などと発言してしまった。職員1万人以上の政令都市でのこんな体たらくは全く理解できないし、他の諸々も同様なのかと頭をひねってしまう。
状態を細かく云々するのは馬鹿馬鹿しい。一事が万事の可能性があるからである。その原因を追及し、原因を除去しなければならないからである。そこで、原因的なものを探ってみると、
- 担当部署が明確でないことである。なぜ、明確でないのか。勘ぐれば用地は学校など、教育委員会下にある。備蓄推進は別部門にあり、教育委員会への遠慮、点検などにおけるその都度の教育委員会へのお伺いなど縦割り行政にあるのかも知れない。
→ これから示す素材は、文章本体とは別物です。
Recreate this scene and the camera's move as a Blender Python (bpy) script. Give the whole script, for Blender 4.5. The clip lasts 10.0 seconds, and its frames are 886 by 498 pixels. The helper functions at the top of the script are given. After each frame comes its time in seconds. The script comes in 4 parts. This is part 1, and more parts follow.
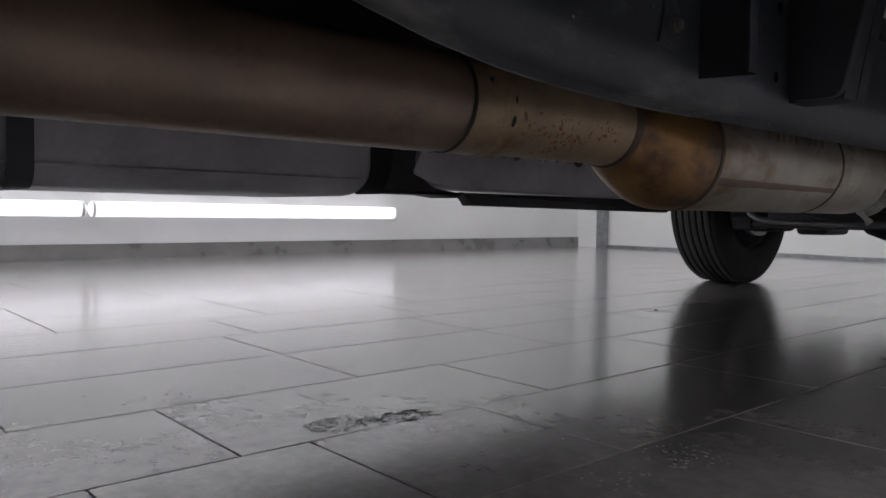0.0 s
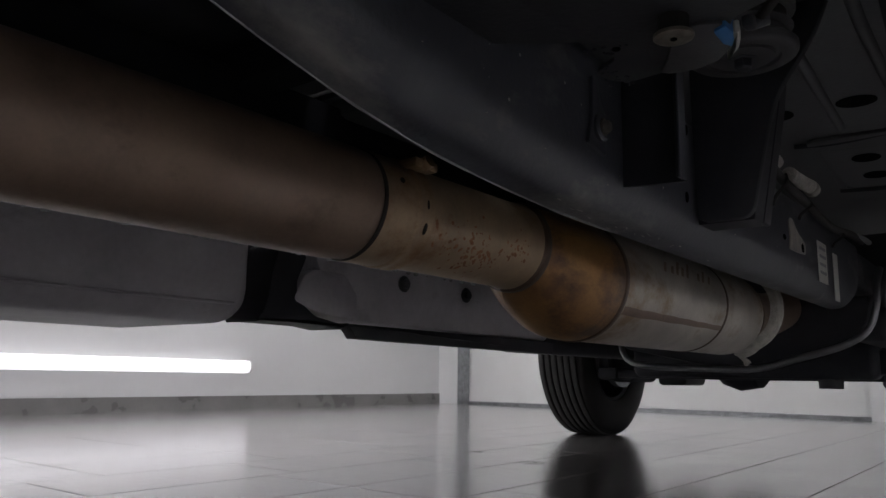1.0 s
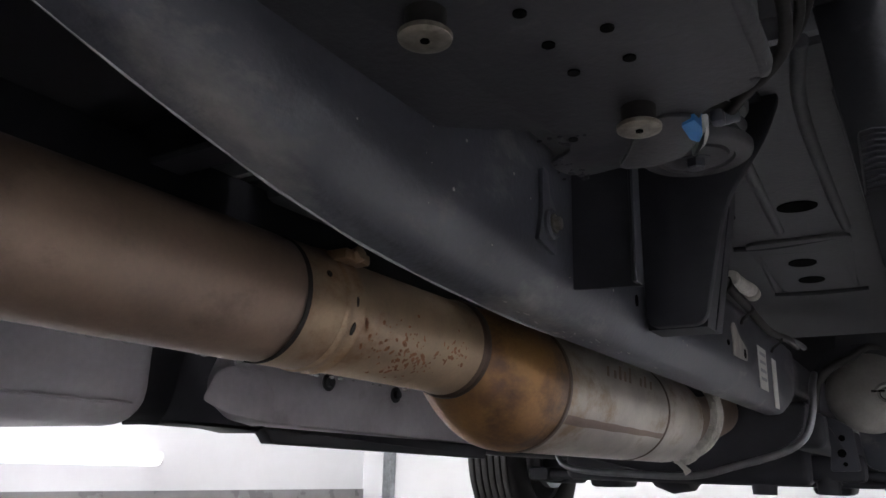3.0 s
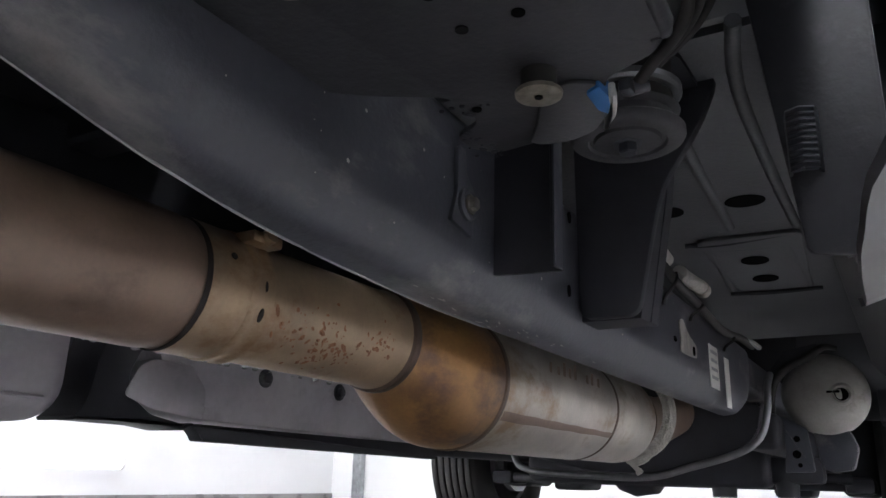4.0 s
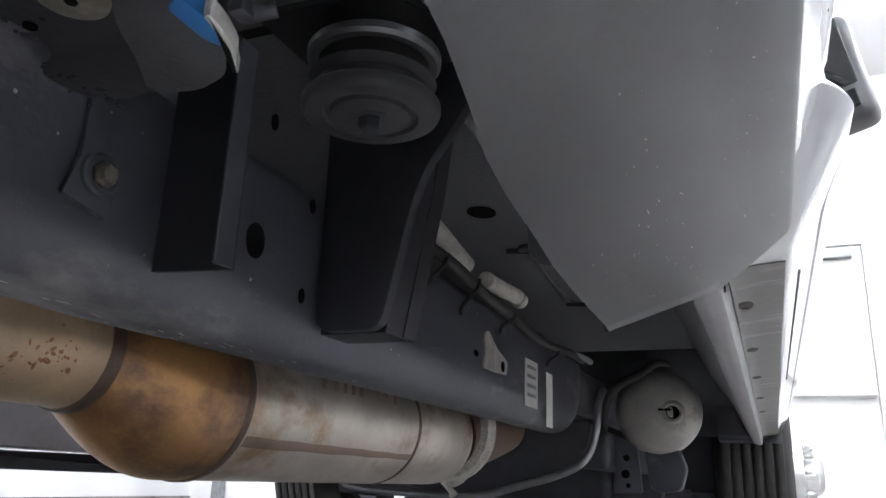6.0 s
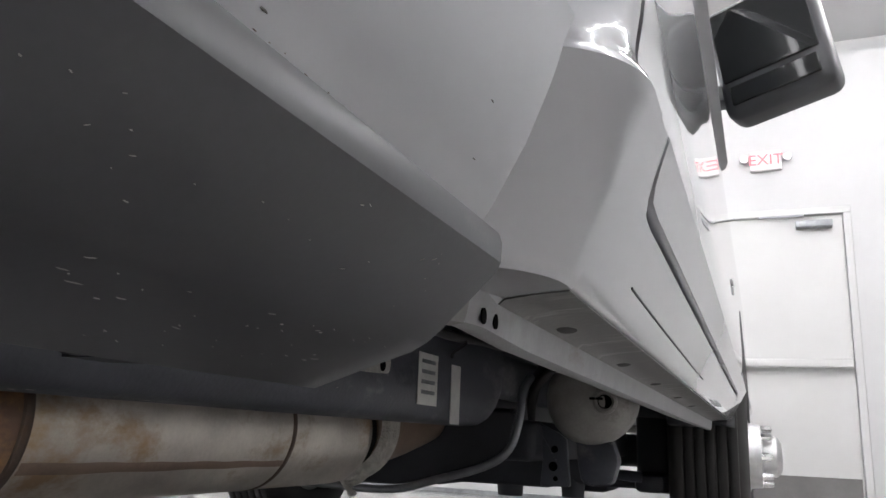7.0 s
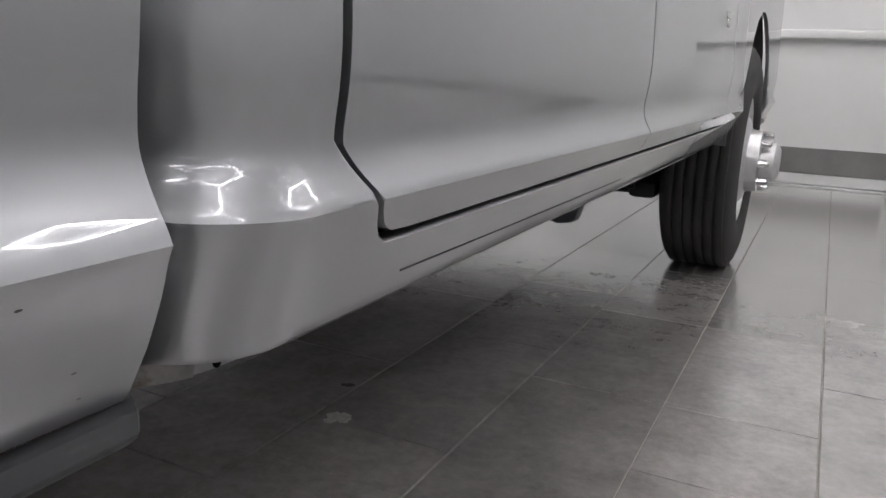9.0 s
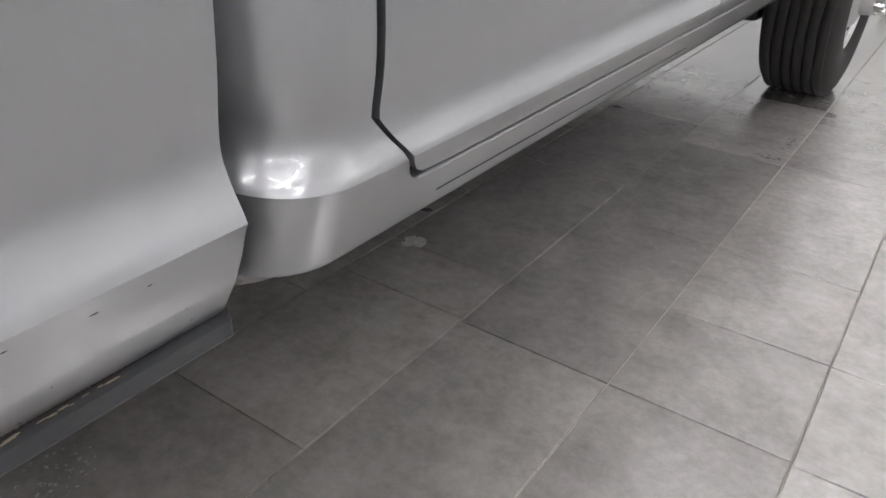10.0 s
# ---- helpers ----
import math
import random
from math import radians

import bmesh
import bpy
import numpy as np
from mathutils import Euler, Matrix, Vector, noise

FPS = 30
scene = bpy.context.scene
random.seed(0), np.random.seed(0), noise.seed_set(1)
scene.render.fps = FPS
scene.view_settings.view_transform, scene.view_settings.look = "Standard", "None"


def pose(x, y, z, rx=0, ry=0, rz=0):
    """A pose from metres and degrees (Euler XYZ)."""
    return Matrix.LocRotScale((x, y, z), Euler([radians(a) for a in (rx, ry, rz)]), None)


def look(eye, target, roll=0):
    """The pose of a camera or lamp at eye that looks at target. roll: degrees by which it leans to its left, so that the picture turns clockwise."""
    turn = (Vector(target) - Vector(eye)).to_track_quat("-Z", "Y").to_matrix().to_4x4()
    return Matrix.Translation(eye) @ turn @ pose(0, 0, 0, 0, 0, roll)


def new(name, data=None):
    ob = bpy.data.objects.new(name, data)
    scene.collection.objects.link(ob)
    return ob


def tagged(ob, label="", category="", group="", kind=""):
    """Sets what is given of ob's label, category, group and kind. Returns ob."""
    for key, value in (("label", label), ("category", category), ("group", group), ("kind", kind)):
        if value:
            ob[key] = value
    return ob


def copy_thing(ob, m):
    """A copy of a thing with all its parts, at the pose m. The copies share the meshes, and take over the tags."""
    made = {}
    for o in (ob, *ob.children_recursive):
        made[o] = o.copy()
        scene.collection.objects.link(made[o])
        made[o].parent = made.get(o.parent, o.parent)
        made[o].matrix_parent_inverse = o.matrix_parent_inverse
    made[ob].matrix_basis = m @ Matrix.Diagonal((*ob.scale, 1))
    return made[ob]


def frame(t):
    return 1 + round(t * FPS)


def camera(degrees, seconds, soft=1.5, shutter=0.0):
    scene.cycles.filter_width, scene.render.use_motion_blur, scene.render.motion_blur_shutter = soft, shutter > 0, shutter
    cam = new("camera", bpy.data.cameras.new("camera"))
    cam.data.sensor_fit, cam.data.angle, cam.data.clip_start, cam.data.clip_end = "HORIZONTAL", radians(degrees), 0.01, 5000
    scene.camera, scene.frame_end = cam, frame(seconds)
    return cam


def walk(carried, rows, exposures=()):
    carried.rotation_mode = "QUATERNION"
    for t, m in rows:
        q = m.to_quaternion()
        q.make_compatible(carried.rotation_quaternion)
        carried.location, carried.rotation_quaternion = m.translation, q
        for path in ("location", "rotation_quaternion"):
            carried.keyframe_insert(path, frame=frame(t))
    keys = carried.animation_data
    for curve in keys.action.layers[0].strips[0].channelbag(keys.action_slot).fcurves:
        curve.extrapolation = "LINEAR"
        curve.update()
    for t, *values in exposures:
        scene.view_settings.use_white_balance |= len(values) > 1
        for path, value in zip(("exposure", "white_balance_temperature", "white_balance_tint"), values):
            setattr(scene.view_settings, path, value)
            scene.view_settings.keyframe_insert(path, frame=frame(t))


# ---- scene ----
cam = camera(60.3, 10.0)
PATH = [
    (0, (1.026, -0.15, 0.32), (-0.474, 1.17, 0.229), 0.8),
    (0.5, (0.943, -0.1, 0.288), (-0.336, 1.425, 0.487), 0.9),
    (1, (0.896, -0.099, 0.275), (-0.319, 1.455, 0.604), 0.9),
    (1.5, (0.879, -0.085, 0.314), (-0.32, 1.469, 0.698), 1.2),
    (2, (0.872, -0.055, 0.326), (-0.245, 1.525, 0.832), 1.4),
    (2.2, (0.867, -0.043, 0.317), (-0.219, 1.547, 0.857), 1.6),
    (3.3, (0.841, -0.029, 0.303), (-0.196, 1.587, 0.863), 1.5),
    (3.5, (0.848, -0.021, 0.3), (-0.181, 1.599, 0.865), 1.4),
    (4, (0.873, 0.033, 0.298), (-0.12, 1.674, 0.867), 1.6),
    (4.5, (0.9, 0.107, 0.309), (-0.023, 1.786, 0.88), 1.7),
    (5, (0.906, 0.166, 0.322), (0.062, 1.886, 0.895), 1.9),
    (5.5, (0.915, 0.198, 0.33), (0.128, 1.945, 0.904), 2.0),
    (6, (0.951, 0.248, 0.347), (0.197, 2.009, 0.921), 2.2),
    (6.2, (0.976, 0.28, 0.357), (0.231, 2.046, 0.929), 2.2),
    (7.5, (1.103, 0.493, 0.47), (0.339, 2.31, 0.807), 2.7),
    (8, (1.135, 0.504, 0.504), (0.369, 2.347, 0.639), 2.6),
    (8.5, (1.187, 0.476, 0.573), (0.411, 2.314, 0.44), 1.8),
    (8.8, (1.231, 0.457, 0.63), (0.413, 2.252, 0.312), 1.9),
    (9, (1.269, 0.455, 0.683), (0.407, 2.202, 0.229), 2.3),
    (9.2, (1.332, 0.437, 0.742), (0.406, 2.118, 0.178), 2.1),
    (9.5, (1.36, 0.43, 0.782), (0.402, 2.017, 0.032), 2.4),
    (10, (1.357, 0.411, 0.84), (0.396, 1.86, -0.148), 2.6),
]
EXPOSE = [(0, -.15, 6330, 10), (0.7, -.35, 6350, 10), (1.2, -.1, 6400, 11), (2.0, .65, 6420, 12), (3.5, 1.2, 6200, 10), (5.0, 1.58, 6120, 9), (6.0, 1.5, 6120, 8), (6.4, 1.15, 6250, 9),
          (7.5, .2, 6450, 9), (8.0, 0, 6450, 9), (8.5, -.24, 6480, 10), (9.5, .35, 6480, 10), (10, .5, 6500, 9)]
walk(cam, [(t, look(e, a, r)) for t, e, a, r in PATH], EXPOSE)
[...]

- 2回目の点検の飲料水備蓄だが、こんなものが駄目なのは素人でもわかる。どこかの部署が予算をとり、能力に欠ける担当者やその上司が、業者任せで構築したものだろう。教育委員会からの注文や制限もあったかも知れない。行政の中に建築や土木などチェック部門はいくらでもある。多分こんなチェックもなかったのだろう。これもまた縦割り問題ではなかろうか。民間のものに対しては、厳しいチェックがあるが、身内にはなし、ということである。民間の貯水槽は毎年保健所から問合せが文書であり、清掃とチェックを実施していることを保健所に届けている。
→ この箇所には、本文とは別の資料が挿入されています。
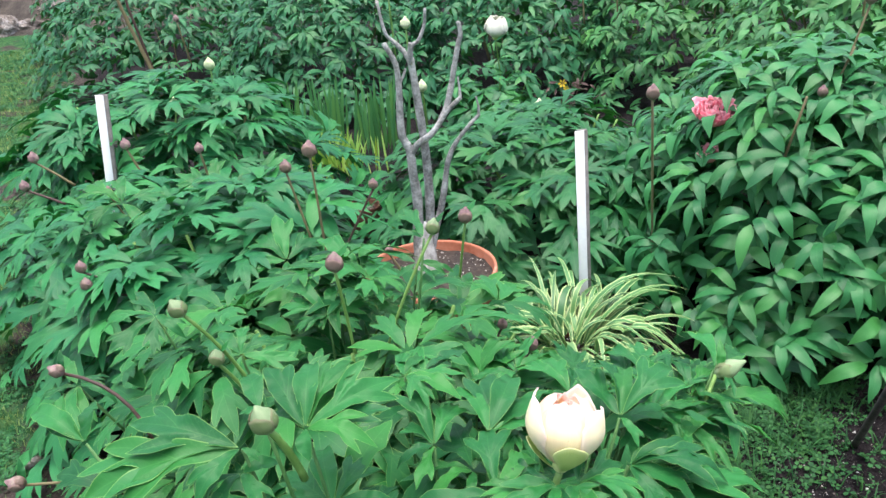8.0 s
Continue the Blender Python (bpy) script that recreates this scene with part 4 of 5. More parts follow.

- 区に専任担当者を置くのか、消防系を増員し任せるのか、考えたらどうだろう。爺ばかりの町会は組織的な歯止めがかからないから駄目である。以前「自衛隊基地は全国にあるのではない、災害が起こって駆けつけるには時間がかかる、そこで重要なのは消防である、ところが日本の消防は資源(人・物・金・情報など)が弱体でもっとここを強化する必要がある」と聞いたことがある。今の消防も「火消しの延長に過ぎない」と思っている私には、消防任せも心配なのだが、一般職員よりは増しだろう。
- ある程度規模を有する一般民間企業でこんなレベルの仕事の質はあり得ないだろう。お客から見放されて直ちにおかしくなってしまうからである。これは競争なき世界の甘え、といいたいところだが、この人達は出世競争以外は理解できないのだからどうしたらよいだろう。区役所などは区内に2つ設置して、どうぞ気の利いた方にとでもし、気の利いた方を昇格させたら、多少は競争心が生まれるかも知れない。変な教育をするより良いかも知れない。でも、連んでしまう可能性もある。難しいものである。
- 市長は間もなく二期目を終え、三期目の最期の出馬「自己目標を設定し、それを達成できたかを評価するようなシステムの構築と、自分が居なくなっても逆戻りしないで歯止めがかかる仕組みを構築し終えたい」と言っているのだが、果たしてどうなるだろう。